• Prompt: Leave out the pictures and repeat the rest of the material exactly.

• Provided entries:
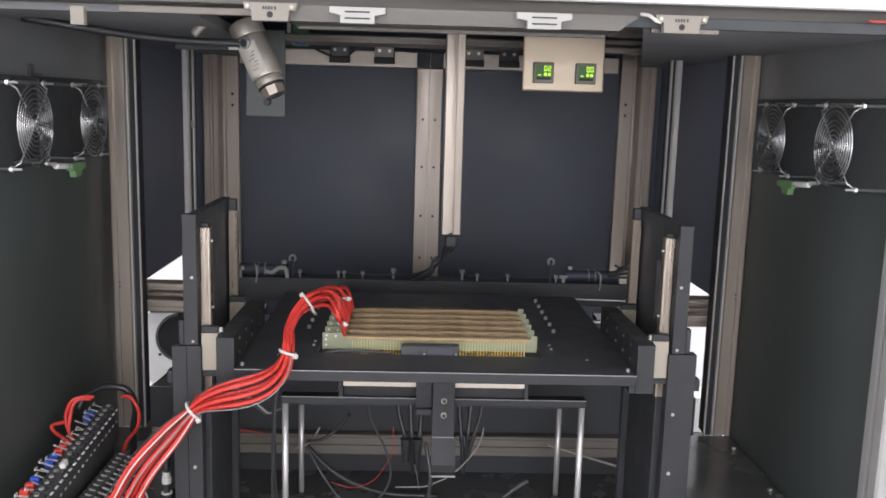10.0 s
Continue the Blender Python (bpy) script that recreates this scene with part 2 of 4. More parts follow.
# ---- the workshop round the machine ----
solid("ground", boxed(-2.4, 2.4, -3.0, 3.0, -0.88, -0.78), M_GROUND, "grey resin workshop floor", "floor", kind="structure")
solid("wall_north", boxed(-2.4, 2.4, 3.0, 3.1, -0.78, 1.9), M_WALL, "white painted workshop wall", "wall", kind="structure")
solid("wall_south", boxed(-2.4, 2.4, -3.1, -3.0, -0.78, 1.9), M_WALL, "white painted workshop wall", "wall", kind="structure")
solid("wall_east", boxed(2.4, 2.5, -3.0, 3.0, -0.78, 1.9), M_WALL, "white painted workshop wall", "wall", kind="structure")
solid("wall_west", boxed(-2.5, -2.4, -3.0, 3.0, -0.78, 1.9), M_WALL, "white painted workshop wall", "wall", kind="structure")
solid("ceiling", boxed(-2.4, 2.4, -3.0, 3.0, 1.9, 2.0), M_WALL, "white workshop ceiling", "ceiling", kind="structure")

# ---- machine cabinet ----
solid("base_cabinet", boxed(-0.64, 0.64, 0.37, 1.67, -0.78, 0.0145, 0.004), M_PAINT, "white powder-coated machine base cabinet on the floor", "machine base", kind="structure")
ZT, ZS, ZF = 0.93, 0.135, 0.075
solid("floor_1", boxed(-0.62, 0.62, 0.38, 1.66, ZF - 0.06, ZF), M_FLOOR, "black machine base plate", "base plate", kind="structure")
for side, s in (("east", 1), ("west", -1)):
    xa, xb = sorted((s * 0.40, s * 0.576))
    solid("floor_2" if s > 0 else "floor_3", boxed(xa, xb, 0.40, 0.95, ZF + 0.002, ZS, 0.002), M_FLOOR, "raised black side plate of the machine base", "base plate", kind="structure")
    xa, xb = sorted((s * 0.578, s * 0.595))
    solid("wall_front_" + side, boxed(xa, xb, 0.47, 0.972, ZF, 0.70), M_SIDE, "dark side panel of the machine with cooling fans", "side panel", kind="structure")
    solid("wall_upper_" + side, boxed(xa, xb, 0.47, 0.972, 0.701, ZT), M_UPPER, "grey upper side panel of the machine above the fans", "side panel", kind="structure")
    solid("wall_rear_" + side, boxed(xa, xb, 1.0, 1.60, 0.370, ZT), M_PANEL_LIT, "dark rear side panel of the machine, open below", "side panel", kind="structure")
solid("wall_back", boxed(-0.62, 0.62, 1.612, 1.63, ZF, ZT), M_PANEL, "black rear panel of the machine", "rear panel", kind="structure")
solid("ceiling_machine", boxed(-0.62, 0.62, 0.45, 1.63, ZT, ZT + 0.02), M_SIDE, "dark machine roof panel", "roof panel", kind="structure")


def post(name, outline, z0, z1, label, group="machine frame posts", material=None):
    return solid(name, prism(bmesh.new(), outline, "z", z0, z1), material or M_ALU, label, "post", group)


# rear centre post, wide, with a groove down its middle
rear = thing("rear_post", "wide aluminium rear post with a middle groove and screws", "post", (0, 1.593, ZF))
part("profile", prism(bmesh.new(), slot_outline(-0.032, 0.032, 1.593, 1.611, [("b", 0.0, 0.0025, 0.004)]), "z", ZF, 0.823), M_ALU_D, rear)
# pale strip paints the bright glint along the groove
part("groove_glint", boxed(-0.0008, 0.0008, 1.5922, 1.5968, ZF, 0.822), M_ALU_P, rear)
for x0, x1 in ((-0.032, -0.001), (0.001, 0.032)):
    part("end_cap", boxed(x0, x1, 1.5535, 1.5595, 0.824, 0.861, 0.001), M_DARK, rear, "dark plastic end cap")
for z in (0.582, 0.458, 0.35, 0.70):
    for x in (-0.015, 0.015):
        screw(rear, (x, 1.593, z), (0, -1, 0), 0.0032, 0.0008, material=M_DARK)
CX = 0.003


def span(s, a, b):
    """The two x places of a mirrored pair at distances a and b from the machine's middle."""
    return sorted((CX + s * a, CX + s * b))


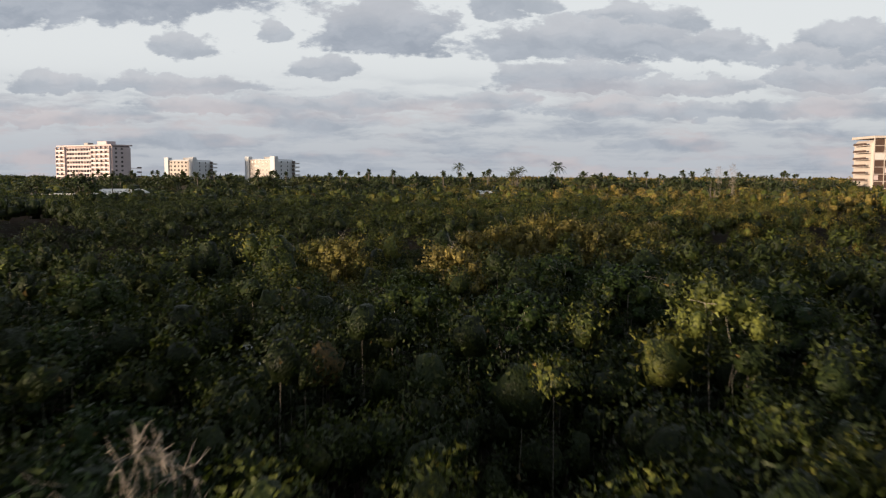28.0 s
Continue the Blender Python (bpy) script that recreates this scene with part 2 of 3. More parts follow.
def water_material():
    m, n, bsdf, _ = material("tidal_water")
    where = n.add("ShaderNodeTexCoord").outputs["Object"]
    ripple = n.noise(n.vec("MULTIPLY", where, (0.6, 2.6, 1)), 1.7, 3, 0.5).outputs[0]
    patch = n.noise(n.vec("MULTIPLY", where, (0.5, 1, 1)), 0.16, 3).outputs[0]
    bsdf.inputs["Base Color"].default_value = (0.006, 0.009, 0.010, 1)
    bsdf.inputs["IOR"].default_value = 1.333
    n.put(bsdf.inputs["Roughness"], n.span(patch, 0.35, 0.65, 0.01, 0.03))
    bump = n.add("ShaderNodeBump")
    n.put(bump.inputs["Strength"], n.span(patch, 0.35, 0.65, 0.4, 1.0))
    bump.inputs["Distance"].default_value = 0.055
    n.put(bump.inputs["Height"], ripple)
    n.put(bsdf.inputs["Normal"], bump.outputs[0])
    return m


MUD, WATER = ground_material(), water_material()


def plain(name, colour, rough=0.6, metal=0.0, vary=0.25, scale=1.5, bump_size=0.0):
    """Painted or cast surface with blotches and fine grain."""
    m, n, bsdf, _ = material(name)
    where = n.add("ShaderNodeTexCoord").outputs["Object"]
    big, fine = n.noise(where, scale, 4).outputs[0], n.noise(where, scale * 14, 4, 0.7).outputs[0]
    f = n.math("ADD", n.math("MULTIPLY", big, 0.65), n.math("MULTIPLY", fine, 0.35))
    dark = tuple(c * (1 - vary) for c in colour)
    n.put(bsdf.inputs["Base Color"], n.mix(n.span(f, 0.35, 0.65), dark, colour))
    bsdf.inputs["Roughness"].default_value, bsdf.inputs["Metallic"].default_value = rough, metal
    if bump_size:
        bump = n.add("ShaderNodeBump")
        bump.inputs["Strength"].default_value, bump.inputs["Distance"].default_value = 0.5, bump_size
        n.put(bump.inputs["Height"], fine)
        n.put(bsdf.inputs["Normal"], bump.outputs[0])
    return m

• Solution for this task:
10.0 s
Continue the Blender Python (bpy) script that recreates this scene with part 2 of 4. More parts follow.
# ---- the workshop round the machine ----
solid("ground", boxed(-2.4, 2.4, -3.0, 3.0, -0.88, -0.78), M_GROUND, "grey resin workshop floor", "floor", kind="structure")
solid("wall_north", boxed(-2.4, 2.4, 3.0, 3.1, -0.78, 1.9), M_WALL, "white painted workshop wall", "wall", kind="structure")
solid("wall_south", boxed(-2.4, 2.4, -3.1, -3.0, -0.78, 1.9), M_WALL, "white painted workshop wall", "wall", kind="structure")
solid("wall_east", boxed(2.4, 2.5, -3.0, 3.0, -0.78, 1.9), M_WALL, "white painted workshop wall", "wall", kind="structure")
solid("wall_west", boxed(-2.5, -2.4, -3.0, 3.0, -0.78, 1.9), M_WALL, "white painted workshop wall", "wall", kind="structure")
solid("ceiling", boxed(-2.4, 2.4, -3.0, 3.0, 1.9, 2.0), M_WALL, "white workshop ceiling", "ceiling", kind="structure")

# ---- machine cabinet ----
solid("base_cabinet", boxed(-0.64, 0.64, 0.37, 1.67, -0.78, 0.0145, 0.004), M_PAINT, "white powder-coated machine base cabinet on the floor", "machine base", kind="structure")
ZT, ZS, ZF = 0.93, 0.135, 0.075
solid("floor_1", boxed(-0.62, 0.62, 0.38, 1.66, ZF - 0.06, ZF), M_FLOOR, "black machine base plate", "base plate", kind="structure")
for side, s in (("east", 1), ("west", -1)):
    xa, xb = sorted((s * 0.40, s * 0.576))
    solid("floor_2" if s > 0 else "floor_3", boxed(xa, xb, 0.40, 0.95, ZF + 0.002, ZS, 0.002), M_FLOOR, "raised black side plate of the machine base", "base plate", kind="structure")
    xa, xb = sorted((s * 0.578, s * 0.595))
    solid("wall_front_" + side, boxed(xa, xb, 0.47, 0.972, ZF, 0.70), M_SIDE, "dark side panel of the machine with cooling fans", "side panel", kind="structure")
    solid("wall_upper_" + side, boxed(xa, xb, 0.47, 0.972, 0.701, ZT), M_UPPER, "grey upper side panel of the machine above the fans", "side panel", kind="structure")
    solid("wall_rear_" + side, boxed(xa, xb, 1.0, 1.60, 0.370, ZT), M_PANEL_LIT, "dark rear side panel of the machine, open below", "side panel", kind="structure")
solid("wall_back", boxed(-0.62, 0.62, 1.612, 1.63, ZF, ZT), M_PANEL, "black rear panel of the machine", "rear panel", kind="structure")
solid("ceiling_machine", boxed(-0.62, 0.62, 0.45, 1.63, ZT, ZT + 0.02), M_SIDE, "dark machine roof panel", "roof panel", kind="structure")


def post(name, outline, z0, z1, label, group="machine frame posts", material=None):
    return solid(name, prism(bmesh.new(), outline, "z", z0, z1), material or M_ALU, label, "post", group)


# rear centre post, wide, with a groove down its middle
rear = thing("rear_post", "wide aluminium rear post with a middle groove and screws", "post", (0, 1.593, ZF))
part("profile", prism(bmesh.new(), slot_outline(-0.032, 0.032, 1.593, 1.611, [("b", 0.0, 0.0025, 0.004)]), "z", ZF, 0.823), M_ALU_D, rear)
# pale strip paints the bright glint along the groove
part("groove_glint", boxed(-0.0008, 0.0008, 1.5922, 1.5968, ZF, 0.822), M_ALU_P, rear)
for x0, x1 in ((-0.032, -0.001), (0.001, 0.032)):
    part("end_cap", boxed(x0, x1, 1.5535, 1.5595, 0.824, 0.861, 0.001), M_DARK, rear, "dark plastic end cap")
for z in (0.582, 0.458, 0.35, 0.70):
    for x in (-0.015, 0.015):
        screw(rear, (x, 1.593, z), (0, -1, 0), 0.0032, 0.0008, material=M_DARK)
CX = 0.003


def span(s, a, b):
    """The two x places of a mirrored pair at distances a and b from the machine's middle."""
    return sorted((CX + s * a, CX + s * b))


28.0 s
Continue the Blender Python (bpy) script that recreates this scene with part 2 of 3. More parts follow.
def water_material():
    m, n, bsdf, _ = material("tidal_water")
    where = n.add("ShaderNodeTexCoord").outputs["Object"]
    ripple = n.noise(n.vec("MULTIPLY", where, (0.6, 2.6, 1)), 1.7, 3, 0.5).outputs[0]
    patch = n.noise(n.vec("MULTIPLY", where, (0.5, 1, 1)), 0.16, 3).outputs[0]
    bsdf.inputs["Base Color"].default_value = (0.006, 0.009, 0.010, 1)
    bsdf.inputs["IOR"].default_value = 1.333
    n.put(bsdf.inputs["Roughness"], n.span(patch, 0.35, 0.65, 0.01, 0.03))
    bump = n.add("ShaderNodeBump")
    n.put(bump.inputs["Strength"], n.span(patch, 0.35, 0.65, 0.4, 1.0))
    bump.inputs["Distance"].default_value = 0.055
    n.put(bump.inputs["Height"], ripple)
    n.put(bsdf.inputs["Normal"], bump.outputs[0])
    return m


MUD, WATER = ground_material(), water_material()


def plain(name, colour, rough=0.6, metal=0.0, vary=0.25, scale=1.5, bump_size=0.0):
    """Painted or cast surface with blotches and fine grain."""
    m, n, bsdf, _ = material(name)
    where = n.add("ShaderNodeTexCoord").outputs["Object"]
    big, fine = n.noise(where, scale, 4).outputs[0], n.noise(where, scale * 14, 4, 0.7).outputs[0]
    f = n.math("ADD", n.math("MULTIPLY", big, 0.65), n.math("MULTIPLY", fine, 0.35))
    dark = tuple(c * (1 - vary) for c in colour)
    n.put(bsdf.inputs["Base Color"], n.mix(n.span(f, 0.35, 0.65), dark, colour))
    bsdf.inputs["Roughness"].default_value, bsdf.inputs["Metallic"].default_value = rough, metal
    if bump_size:
        bump = n.add("ShaderNodeBump")
        bump.inputs["Strength"].default_value, bump.inputs["Distance"].default_value = 0.5, bump_size
        n.put(bump.inputs["Height"], fine)
        n.put(bsdf.inputs["Normal"], bump.outputs[0])
    return m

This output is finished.